* WHAT NEEDS TO BE DONE *
Each line of the data that includes the string "with" is to be copied out.

* DATA PROVIDED *
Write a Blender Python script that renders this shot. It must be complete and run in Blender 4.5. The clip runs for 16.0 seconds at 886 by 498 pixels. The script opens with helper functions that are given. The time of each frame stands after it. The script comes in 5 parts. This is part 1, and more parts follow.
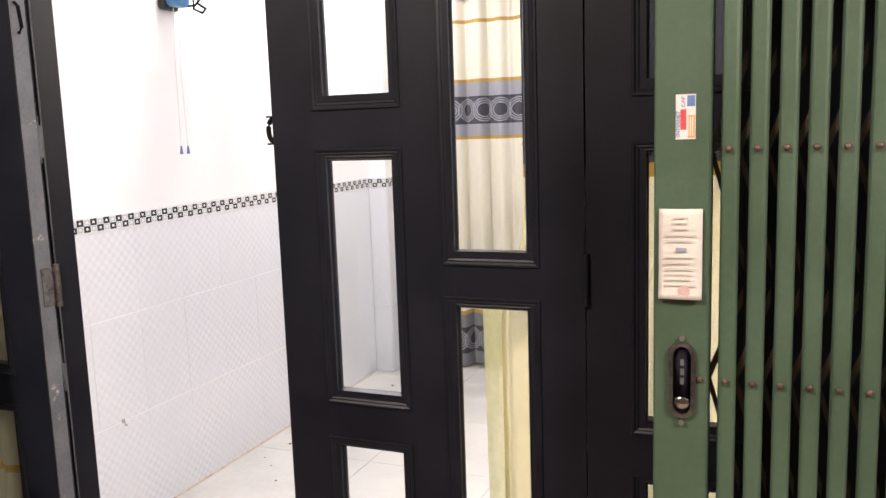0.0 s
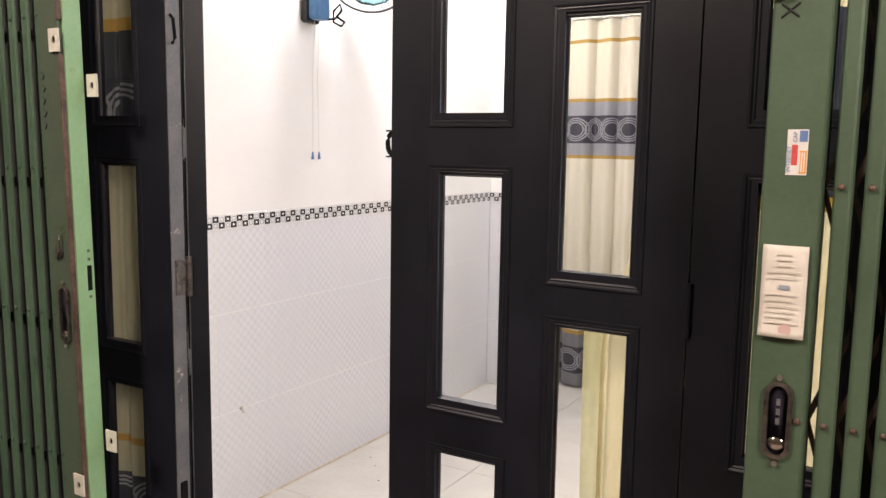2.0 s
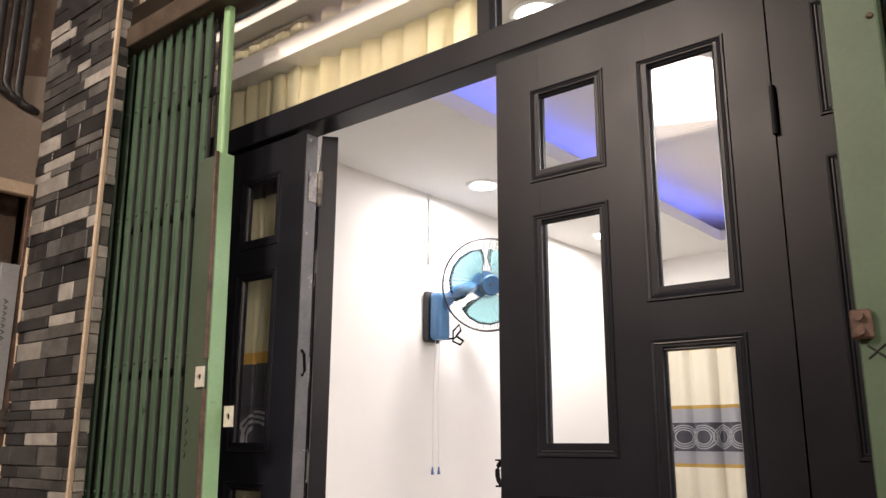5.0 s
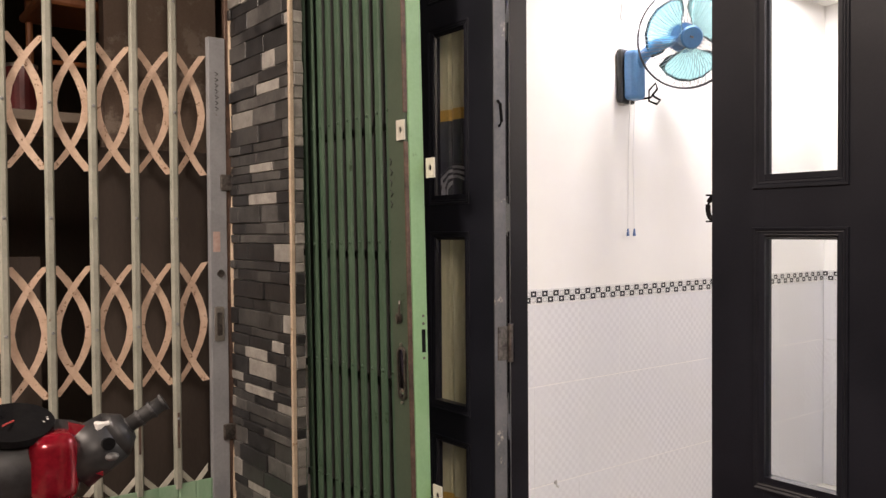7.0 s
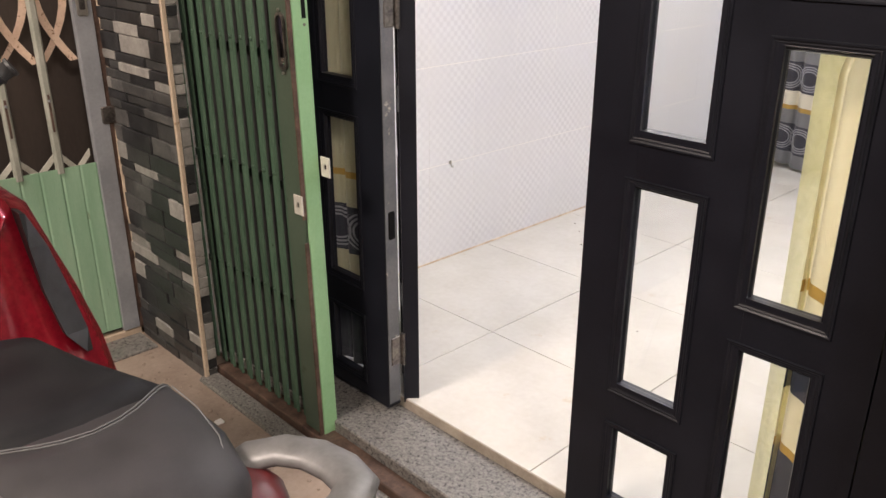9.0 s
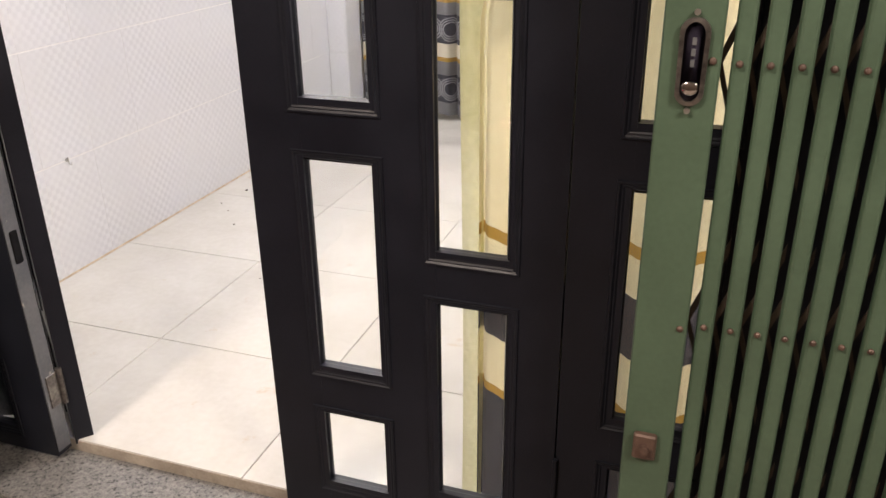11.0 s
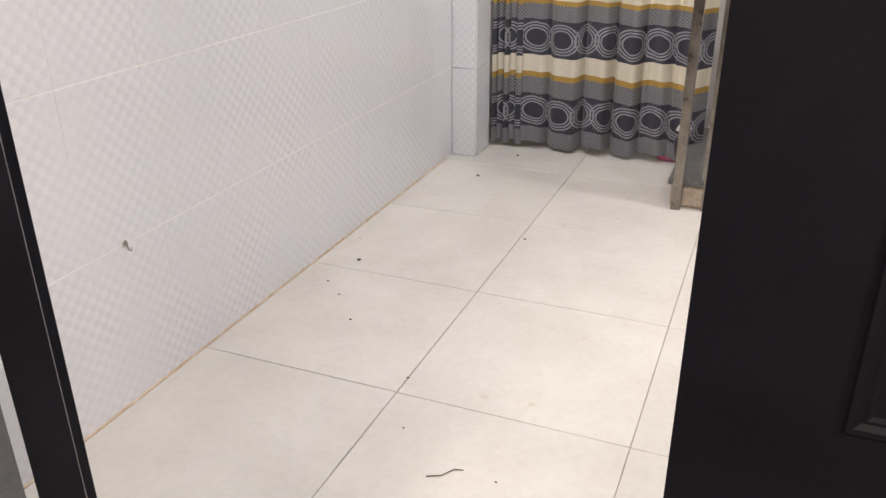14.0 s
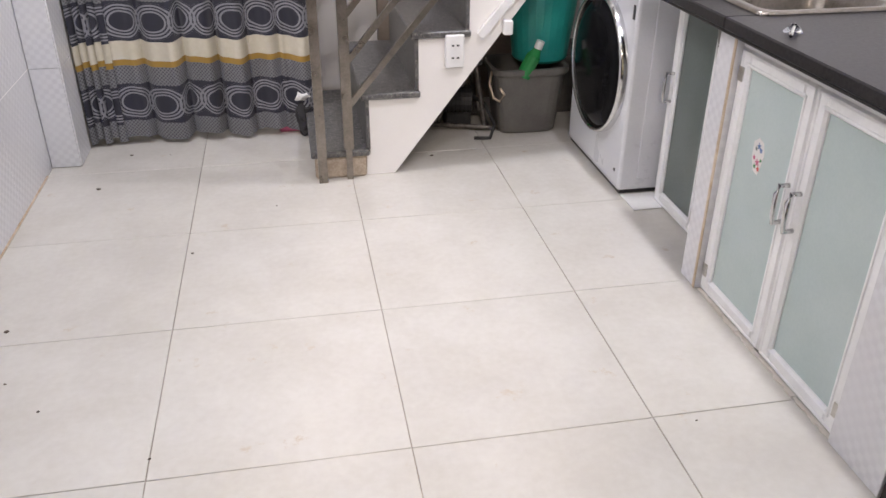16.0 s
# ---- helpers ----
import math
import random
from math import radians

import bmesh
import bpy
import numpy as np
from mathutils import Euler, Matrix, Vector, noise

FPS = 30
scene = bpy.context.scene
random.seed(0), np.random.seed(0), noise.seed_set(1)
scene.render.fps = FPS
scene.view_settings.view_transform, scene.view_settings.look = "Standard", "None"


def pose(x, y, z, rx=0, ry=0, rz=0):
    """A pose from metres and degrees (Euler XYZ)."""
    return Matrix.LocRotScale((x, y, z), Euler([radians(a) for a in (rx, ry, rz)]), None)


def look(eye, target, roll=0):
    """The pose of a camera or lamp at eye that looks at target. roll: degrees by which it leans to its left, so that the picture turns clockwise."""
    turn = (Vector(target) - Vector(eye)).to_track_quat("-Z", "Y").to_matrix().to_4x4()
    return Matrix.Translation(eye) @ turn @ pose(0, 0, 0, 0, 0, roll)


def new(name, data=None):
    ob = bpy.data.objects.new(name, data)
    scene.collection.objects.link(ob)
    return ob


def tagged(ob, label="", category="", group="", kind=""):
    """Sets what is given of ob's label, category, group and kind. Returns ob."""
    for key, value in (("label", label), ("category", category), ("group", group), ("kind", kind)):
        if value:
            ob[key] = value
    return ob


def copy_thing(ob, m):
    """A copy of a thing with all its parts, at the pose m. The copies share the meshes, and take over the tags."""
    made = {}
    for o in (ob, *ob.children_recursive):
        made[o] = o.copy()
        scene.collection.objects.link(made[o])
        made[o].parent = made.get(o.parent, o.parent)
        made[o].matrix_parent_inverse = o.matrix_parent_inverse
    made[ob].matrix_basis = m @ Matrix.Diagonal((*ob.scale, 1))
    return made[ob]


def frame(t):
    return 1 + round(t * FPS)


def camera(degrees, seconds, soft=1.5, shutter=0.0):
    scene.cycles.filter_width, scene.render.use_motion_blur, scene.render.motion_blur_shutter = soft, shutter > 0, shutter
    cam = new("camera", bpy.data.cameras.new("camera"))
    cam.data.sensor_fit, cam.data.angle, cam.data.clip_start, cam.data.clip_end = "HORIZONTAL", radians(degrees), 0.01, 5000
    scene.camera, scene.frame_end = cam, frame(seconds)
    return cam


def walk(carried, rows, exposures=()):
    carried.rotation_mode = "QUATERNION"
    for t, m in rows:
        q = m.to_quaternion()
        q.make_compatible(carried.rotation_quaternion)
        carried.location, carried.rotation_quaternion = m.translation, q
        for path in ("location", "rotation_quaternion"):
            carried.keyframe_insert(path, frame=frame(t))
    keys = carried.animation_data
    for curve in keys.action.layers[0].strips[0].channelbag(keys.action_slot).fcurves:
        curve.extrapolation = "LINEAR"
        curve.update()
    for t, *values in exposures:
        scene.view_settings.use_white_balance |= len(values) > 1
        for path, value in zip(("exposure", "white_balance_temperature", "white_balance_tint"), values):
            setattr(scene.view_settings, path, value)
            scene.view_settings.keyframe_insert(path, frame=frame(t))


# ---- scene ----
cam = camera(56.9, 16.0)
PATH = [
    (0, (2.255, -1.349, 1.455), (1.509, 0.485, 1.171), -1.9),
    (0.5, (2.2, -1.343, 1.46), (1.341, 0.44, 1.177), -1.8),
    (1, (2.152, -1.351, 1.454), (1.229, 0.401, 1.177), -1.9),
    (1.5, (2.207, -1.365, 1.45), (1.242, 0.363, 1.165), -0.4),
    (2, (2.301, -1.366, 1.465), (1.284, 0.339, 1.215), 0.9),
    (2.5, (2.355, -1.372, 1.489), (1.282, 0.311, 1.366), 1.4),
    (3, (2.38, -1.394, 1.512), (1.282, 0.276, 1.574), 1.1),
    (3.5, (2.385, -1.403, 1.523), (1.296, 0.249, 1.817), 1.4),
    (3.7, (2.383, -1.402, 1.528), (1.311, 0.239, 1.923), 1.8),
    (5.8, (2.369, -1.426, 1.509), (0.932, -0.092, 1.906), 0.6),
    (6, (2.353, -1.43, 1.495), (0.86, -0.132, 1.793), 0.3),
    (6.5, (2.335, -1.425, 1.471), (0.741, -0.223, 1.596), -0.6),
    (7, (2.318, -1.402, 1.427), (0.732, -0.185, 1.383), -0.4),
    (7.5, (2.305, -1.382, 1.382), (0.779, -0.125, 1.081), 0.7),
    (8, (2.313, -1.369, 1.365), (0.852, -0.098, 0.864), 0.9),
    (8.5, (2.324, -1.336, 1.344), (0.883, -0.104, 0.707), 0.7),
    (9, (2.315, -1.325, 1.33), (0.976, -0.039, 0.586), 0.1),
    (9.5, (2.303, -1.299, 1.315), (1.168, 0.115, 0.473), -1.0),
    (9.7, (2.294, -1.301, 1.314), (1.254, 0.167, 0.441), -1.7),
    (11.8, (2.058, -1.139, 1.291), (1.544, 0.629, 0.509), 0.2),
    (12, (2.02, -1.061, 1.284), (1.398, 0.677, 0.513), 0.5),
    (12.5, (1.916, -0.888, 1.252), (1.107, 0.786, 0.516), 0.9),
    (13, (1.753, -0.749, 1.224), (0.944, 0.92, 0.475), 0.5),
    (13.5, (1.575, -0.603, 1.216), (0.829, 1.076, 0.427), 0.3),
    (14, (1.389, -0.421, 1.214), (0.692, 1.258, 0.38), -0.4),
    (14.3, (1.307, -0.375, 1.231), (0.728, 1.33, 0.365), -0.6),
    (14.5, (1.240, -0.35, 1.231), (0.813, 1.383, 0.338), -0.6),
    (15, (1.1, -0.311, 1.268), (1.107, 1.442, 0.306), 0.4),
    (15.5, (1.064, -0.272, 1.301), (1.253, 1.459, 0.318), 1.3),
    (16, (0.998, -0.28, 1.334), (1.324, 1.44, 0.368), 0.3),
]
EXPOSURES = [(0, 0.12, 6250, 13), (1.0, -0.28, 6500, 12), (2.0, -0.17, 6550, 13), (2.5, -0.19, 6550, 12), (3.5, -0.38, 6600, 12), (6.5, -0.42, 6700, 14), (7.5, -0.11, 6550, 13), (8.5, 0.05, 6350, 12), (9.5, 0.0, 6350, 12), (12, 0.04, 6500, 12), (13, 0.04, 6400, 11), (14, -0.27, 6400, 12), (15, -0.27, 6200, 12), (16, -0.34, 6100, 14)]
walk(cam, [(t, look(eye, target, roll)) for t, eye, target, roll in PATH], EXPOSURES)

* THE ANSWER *
Write a Blender Python script that renders this shot. It must be complete and run in Blender 4.5. The clip runs for 16.0 seconds at 886 by 498 pixels. The script opens with helper functions that are given. The time of each frame stands after it. The script comes in 5 parts. This is part 1, and more parts follow.
    """A copy of a thing with all its parts, at the pose m. The copies share the meshes, and take over the tags."""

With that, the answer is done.